After reading recent comments in the Ogle County Life I wondered if, in general, we are weak on civics and maybe weak on composition skills as well.
The author of the Love for America article stated he didn’t like politicians and the Supreme Court ignoring our Constitution and walking all over it as if they own it, yet gave no examples. Do people actually accept this type of presentation as sufficient to persuade?
The media presents the current administration in a bad light by sensational headlines. The weakness of our civics knowledge needs to be strengthened so that the headlines can be read and reason applied, not swallowed whole with no flavor.
The “walking all over it” comment may stem from the Trump firings of agency employees. One was Special Counsel of the U.S. Office of Special Counsel Hampton Dellinger. Another was the National Labor Relations Board General Counsel Jennifer Abruzzo and Board Member Gwynne Wilcox. A current case is Federal Reserve Governor Lisa Cook. These cases stem from our Article I Congress creating departments and delegating them to the Article II Executive authority. Congress called them independent agencies. That is the problem.
Article II Section I - The executive power shall be vested in a President of the United States of America. One person. A President. The President then delegates his executive authority to whom he chooses.

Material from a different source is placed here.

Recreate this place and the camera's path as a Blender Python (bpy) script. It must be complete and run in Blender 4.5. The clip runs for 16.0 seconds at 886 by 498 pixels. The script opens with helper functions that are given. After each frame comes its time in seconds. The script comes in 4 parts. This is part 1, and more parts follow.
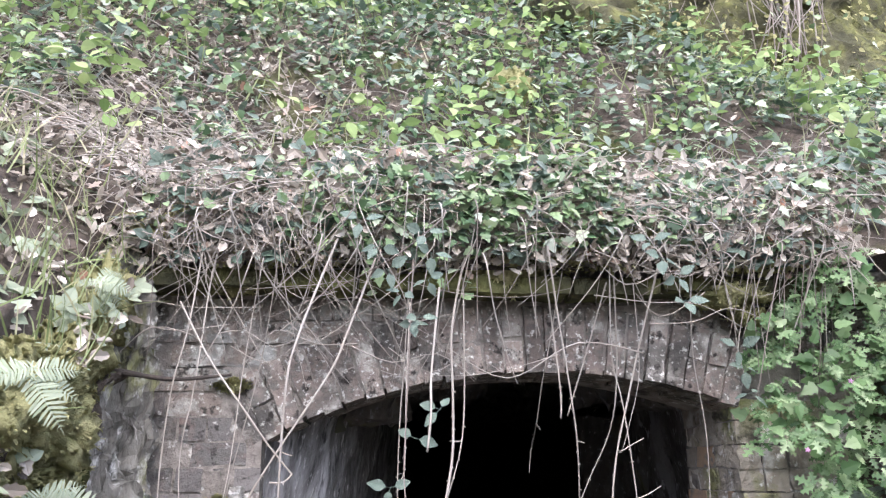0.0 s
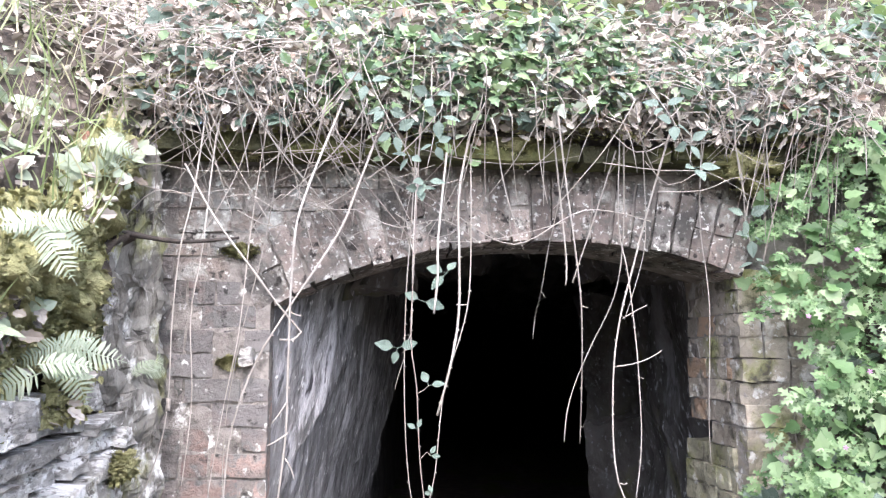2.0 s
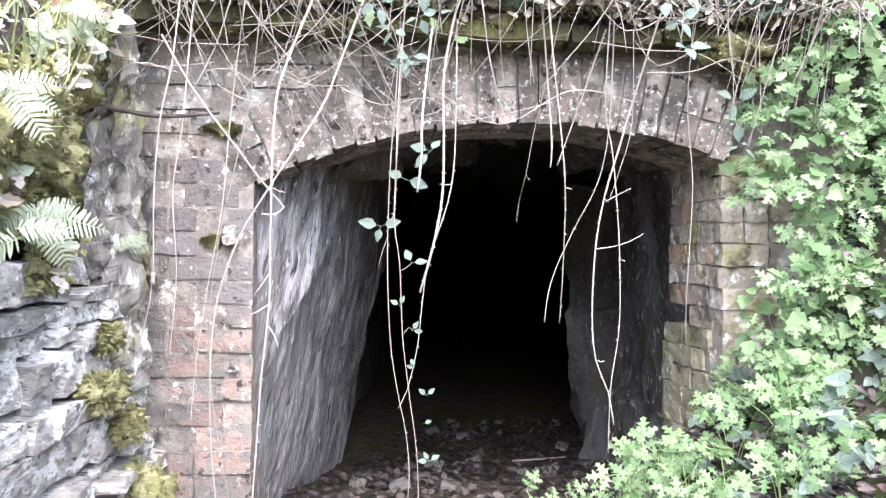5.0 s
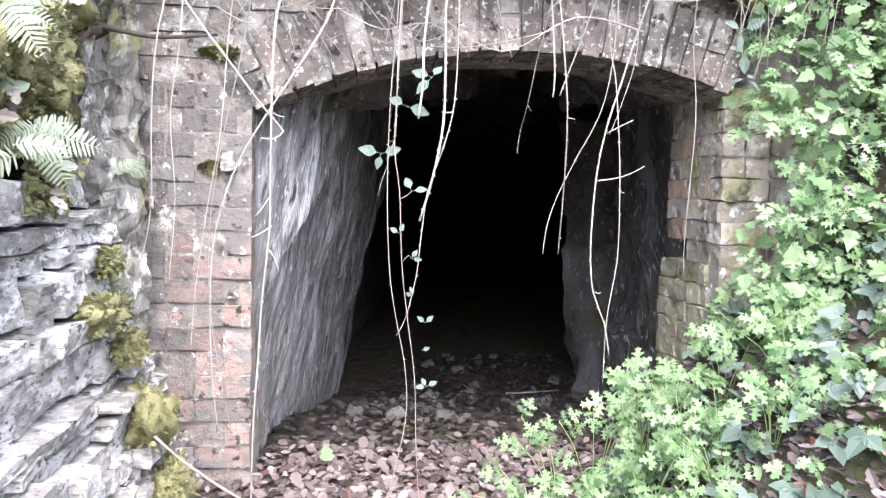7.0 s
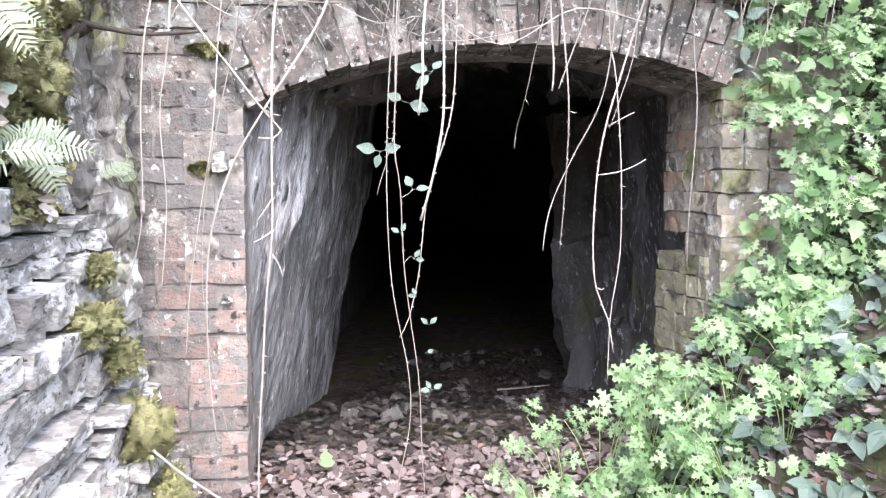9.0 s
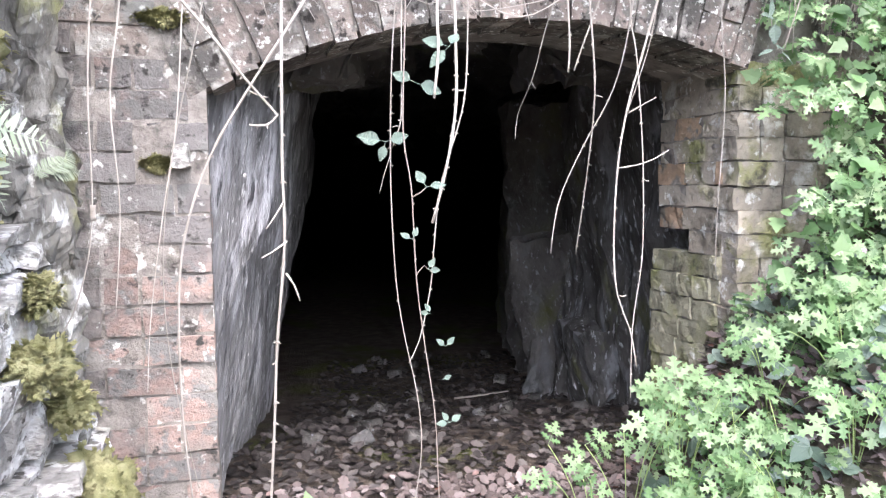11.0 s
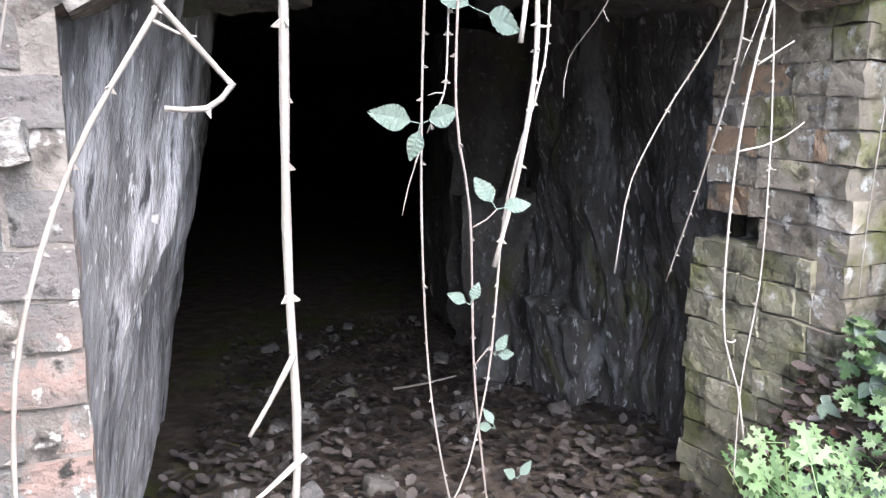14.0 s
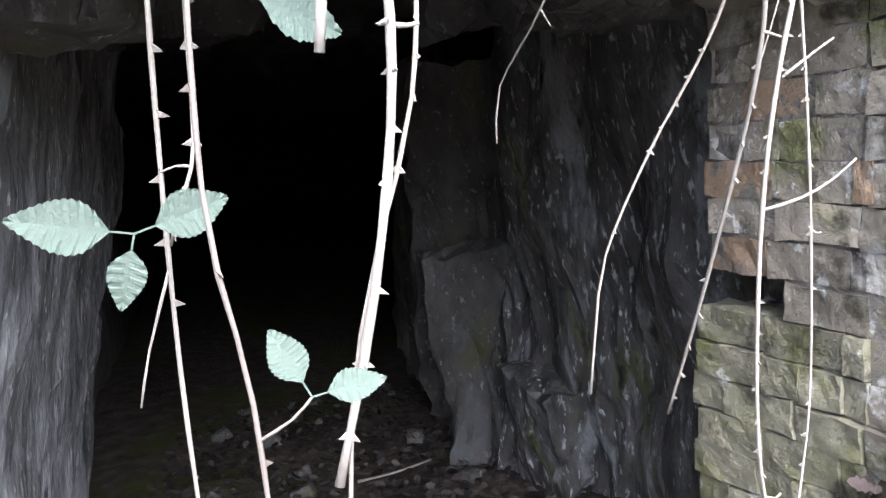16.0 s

There is no independent agency clause or article in our Constitution. Congress can create an agency, if authorized under its Article I Section 8 enumerated powers, and can delegate its authority to the Article II Executive, but Congress cannot make them independent. That is what the chief executive is doing, exercising Constitutional authority to choose and remove who he, the executive, delegates that authority to. The president challenged Congressional overreach.
When the fired party sues in a district court, many judges issue a temporary restraining order (TRO) on the executive. On appeal these TROs have been overturned due to failures of the inferior court judges to apply the law properly. That is not walking over the Constitution, it is exercising the proper use. Only the current President runs the executive branch.
Perhaps the “walking all over it” are the court cases where states sue the executive for exercising militia authority. States have no standing in this argument. When a state joined the republic, it recognized the superiority of the Constitution. Per Article I, Section 8, Clause 15 and 16, Congress has the power to call up the militia and delegate its authority to the Article II President under several statutes. Calling forth the militia is not reviewable by the courts because it has no authority in the matter. Article I Congress and the Art II President are the political branches of government and make policy decisions. They are subject only to the will of the people. Congress can amend this power, but not the courts. Article III Judicial is not political and serves for terms of good behavior. When the court interjects itself in these militia (National Guard) cases it usurps authority never granted and that judge becomes the un-appealable tyrant subject to no authority.
The Article II President clarifying the abused policy of anchor babies by proper application of the intent of Amendment 14 is not “walking all over it” either. Children born in the United States of foreign nationals are citizens of their parents’ country, not ours. This will be clarified in January by the Supreme Court. Sound reasoning, logic and good understanding of history will prevail.
For the first time in a long while there is an Article II President exercising executive authority like it should be, placing America and citizens first, above other countries and the reckless invasion of sovereignty taking place. Congress alone, not sanctuary states, has authority on how to deal with immigration. The illegal border crashing is not immigration, it is migration.
With a proper understanding of civics and government, good reason and judgement would side with the current Article II President. If his policy is bad, vote him out. If the law is bad, tell Congress to change it. So far, the president is headed for more success causing one attorney to state, “Trump is 25-0 at the Supreme Court and headed to 30”. We are getting a real lesson on government right before our eyes.